Jem,Scout,Dill have an desire to see Boo Radley.whats the psychological reason for the childrens interest.how do they try get make contact with himwe have to write a essay about this please help...
Jem,Scout,Dill have an desire to see Boo Radley.whats the psychological reason for the childrens interest.how do they try get make contact with him
we have to write a essay about this please help me out they also want to know how is the outcome of all attempts
The children have many methods and ideas to help settle that curiosity of helping Boo come out.
In one instance, they try to get a note up to the window by tying it to the end of a fishing pole. This doesn't exactly work because they get in trouble with Atticus for trying.

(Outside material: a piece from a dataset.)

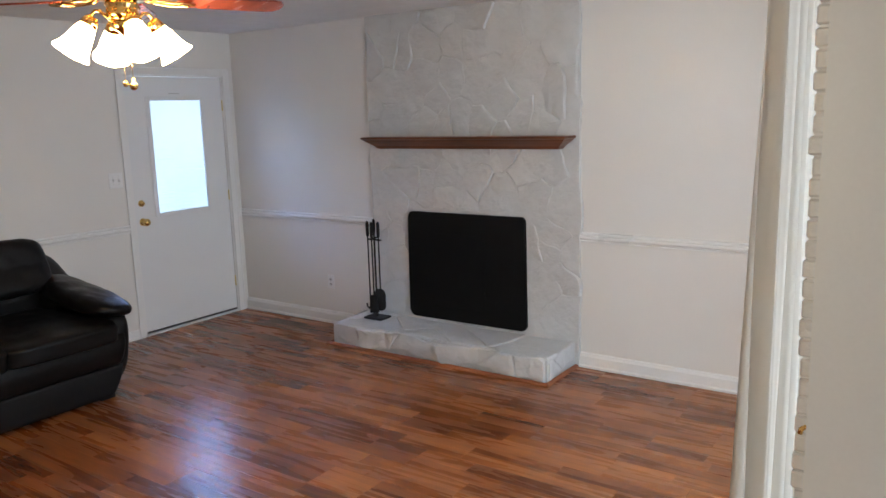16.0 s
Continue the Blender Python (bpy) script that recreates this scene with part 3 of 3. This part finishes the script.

One of Dill's ideas is to leave a trail of lemon drops out of the house for him to follow. The kids never try this, but talk about doing it.
THe incident that occured during the middle of the night when Jem lost his pants was an effort to see Boo, but the outcome was that Nathan Radley came out and scared the kids by firing a shot in the air.

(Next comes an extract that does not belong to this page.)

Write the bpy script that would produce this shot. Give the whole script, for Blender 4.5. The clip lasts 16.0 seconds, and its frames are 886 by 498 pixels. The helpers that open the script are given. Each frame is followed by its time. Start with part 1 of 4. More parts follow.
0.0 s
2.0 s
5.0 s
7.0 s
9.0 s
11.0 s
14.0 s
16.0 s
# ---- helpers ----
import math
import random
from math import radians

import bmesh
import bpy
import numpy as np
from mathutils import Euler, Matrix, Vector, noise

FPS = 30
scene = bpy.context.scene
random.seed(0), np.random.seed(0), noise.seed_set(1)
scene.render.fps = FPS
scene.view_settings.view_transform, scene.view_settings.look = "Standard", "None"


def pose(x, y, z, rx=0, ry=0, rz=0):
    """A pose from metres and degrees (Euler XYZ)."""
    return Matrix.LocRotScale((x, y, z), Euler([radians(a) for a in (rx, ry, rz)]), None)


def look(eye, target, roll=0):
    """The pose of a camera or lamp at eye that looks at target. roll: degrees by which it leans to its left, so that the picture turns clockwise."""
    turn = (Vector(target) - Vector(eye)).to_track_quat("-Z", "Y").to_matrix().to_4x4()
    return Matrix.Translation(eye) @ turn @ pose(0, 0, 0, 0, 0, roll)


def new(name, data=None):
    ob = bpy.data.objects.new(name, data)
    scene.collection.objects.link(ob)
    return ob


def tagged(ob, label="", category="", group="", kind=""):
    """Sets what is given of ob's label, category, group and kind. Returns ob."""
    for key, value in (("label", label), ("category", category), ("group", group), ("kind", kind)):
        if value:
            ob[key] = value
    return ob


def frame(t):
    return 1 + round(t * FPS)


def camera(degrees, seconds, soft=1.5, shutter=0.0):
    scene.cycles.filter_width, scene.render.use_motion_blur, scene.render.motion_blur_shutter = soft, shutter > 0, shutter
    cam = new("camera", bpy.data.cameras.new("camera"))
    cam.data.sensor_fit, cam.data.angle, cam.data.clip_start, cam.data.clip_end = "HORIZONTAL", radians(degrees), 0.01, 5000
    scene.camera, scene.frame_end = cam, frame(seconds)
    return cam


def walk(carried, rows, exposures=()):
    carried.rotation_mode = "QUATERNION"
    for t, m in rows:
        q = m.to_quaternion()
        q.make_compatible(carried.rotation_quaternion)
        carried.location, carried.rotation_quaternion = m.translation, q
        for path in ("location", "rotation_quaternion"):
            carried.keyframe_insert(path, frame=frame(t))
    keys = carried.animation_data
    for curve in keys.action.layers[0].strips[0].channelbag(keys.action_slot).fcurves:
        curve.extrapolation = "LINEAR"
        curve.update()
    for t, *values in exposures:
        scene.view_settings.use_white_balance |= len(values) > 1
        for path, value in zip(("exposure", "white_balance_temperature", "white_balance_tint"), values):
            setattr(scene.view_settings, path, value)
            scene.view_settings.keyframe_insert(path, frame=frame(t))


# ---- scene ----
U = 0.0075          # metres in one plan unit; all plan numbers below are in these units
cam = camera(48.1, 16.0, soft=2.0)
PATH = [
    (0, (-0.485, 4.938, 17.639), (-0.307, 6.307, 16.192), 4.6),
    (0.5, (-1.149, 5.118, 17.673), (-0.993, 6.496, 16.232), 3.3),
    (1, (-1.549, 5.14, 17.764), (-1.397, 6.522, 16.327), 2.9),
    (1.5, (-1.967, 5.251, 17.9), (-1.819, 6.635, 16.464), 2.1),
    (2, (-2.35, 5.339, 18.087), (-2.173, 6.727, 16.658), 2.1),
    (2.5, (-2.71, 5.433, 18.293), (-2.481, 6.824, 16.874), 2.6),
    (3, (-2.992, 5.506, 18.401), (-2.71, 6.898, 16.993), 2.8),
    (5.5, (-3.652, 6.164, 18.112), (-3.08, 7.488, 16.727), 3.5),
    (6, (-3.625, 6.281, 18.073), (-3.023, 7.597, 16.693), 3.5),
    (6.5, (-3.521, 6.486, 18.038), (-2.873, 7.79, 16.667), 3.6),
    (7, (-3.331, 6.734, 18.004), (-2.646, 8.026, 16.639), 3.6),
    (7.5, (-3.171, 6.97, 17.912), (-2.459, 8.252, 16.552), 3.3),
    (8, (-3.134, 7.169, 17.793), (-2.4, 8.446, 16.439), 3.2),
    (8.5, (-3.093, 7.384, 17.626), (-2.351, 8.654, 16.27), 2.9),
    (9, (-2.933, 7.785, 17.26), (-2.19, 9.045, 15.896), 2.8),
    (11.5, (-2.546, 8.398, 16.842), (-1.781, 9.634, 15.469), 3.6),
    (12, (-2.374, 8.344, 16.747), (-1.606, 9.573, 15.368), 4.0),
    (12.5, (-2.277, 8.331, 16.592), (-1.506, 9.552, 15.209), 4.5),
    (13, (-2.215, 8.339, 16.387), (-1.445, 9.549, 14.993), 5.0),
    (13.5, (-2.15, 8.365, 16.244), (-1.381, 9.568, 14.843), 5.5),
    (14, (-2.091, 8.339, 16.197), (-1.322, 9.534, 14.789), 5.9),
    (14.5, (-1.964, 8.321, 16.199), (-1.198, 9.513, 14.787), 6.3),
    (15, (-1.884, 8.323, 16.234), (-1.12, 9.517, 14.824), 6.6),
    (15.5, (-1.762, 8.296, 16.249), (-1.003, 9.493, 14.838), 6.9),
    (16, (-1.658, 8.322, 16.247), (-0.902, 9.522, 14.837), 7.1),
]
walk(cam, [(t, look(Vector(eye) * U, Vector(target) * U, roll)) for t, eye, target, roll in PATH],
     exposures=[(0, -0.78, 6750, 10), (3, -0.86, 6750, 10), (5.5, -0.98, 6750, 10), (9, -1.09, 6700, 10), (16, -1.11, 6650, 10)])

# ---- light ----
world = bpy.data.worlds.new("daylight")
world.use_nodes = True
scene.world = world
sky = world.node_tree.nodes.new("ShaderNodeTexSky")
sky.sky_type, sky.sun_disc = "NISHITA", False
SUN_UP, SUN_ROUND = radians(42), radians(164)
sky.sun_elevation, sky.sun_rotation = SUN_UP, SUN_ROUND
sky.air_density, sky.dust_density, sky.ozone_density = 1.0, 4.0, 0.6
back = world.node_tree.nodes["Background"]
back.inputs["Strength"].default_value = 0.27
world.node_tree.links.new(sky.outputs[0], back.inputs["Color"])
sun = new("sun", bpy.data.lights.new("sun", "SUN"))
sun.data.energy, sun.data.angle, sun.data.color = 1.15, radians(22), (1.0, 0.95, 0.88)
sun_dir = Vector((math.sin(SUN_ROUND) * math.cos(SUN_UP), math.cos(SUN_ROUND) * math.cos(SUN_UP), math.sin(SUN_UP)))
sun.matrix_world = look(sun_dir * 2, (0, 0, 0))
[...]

An important note about the knothole, the kids don't necessarily think it's Boo putting things in there. They believe for a time that those items are a bus child's and the child used the knothole as a hiding spot. In fact, we know it is between the children and Boo that these gifts are exchanged, but the text never says that.
I think something else to thin kabout as you craft your essay is the fact that it is human nature to want what you can't have. Boo was off limits. The more they were stifled in their efforts, the more they desired to see him.

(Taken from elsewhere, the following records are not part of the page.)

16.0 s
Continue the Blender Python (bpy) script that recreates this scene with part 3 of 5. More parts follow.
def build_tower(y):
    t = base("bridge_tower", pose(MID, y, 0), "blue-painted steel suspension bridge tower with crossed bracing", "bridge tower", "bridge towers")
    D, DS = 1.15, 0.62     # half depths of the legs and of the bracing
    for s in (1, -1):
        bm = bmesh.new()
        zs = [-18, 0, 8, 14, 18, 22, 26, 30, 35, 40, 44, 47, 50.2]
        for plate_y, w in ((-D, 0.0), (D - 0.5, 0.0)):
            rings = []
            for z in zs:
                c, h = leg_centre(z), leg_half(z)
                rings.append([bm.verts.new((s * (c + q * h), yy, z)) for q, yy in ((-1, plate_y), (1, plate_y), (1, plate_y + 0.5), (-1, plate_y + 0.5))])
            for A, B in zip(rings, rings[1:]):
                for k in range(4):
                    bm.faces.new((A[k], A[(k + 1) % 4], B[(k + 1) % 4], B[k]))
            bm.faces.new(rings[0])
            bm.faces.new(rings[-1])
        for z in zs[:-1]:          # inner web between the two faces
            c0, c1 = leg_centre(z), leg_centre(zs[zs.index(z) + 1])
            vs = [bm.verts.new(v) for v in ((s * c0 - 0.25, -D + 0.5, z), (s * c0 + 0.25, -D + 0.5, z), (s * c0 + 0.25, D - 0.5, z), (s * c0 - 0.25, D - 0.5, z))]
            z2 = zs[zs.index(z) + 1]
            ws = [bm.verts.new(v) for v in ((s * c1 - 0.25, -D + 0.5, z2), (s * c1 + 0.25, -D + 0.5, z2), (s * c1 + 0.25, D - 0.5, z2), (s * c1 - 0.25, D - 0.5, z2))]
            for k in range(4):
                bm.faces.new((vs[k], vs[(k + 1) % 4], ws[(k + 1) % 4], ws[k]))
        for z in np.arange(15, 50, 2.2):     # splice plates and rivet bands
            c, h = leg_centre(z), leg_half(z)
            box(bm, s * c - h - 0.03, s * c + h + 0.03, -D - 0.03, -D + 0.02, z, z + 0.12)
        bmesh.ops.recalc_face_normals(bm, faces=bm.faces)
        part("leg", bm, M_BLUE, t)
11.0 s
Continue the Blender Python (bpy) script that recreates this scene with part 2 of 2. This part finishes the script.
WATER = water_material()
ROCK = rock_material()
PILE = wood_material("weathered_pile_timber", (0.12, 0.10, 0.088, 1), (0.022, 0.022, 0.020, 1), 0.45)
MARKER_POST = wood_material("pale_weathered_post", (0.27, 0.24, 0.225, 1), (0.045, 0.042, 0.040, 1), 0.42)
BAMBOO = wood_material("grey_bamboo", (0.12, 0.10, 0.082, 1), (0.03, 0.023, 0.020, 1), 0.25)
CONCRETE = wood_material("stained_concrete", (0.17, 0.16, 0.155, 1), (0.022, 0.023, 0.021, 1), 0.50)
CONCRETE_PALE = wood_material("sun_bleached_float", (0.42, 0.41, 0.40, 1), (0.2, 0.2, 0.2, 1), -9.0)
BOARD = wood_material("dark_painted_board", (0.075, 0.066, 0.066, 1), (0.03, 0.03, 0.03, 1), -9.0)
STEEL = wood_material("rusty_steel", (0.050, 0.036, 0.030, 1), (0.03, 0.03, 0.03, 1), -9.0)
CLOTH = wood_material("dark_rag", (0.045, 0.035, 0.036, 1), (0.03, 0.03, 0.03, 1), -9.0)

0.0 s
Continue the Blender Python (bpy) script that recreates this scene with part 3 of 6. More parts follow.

Children, by nature, have a sense of curiosity. For boys, especially, this fascination tends to be more morbid. Since Scout is a tomboy, she fits in with Jem and Dill in their quest of Boo Radley. Rumors have it that Boo stabbed his father in the leg with scissors and eats small animals raw. Of course, the children want to find out if all this is true. Boys tend to dare each other to do things; if a dare is not taken, there goes his masculine reputation. Dill dares Jem to run up and touch Boo's house one night. He does so, but on his way back is shot at and loses his pants in the fence. Since there was no television and other forms of entertainment, children of that time had to make up their own forms of enjoyment. The children also find treasures hidden in the knothole of a tree bordering the Finch's yard with the Radley's. They suspect Boo is the one hiding treasures, until Nathan cements up the hole, ending the association between his brother and the children. As the children interact more with Boo, they see a kinder side to him than the rumors indicate. So, their curiosity to see the real Boo grows.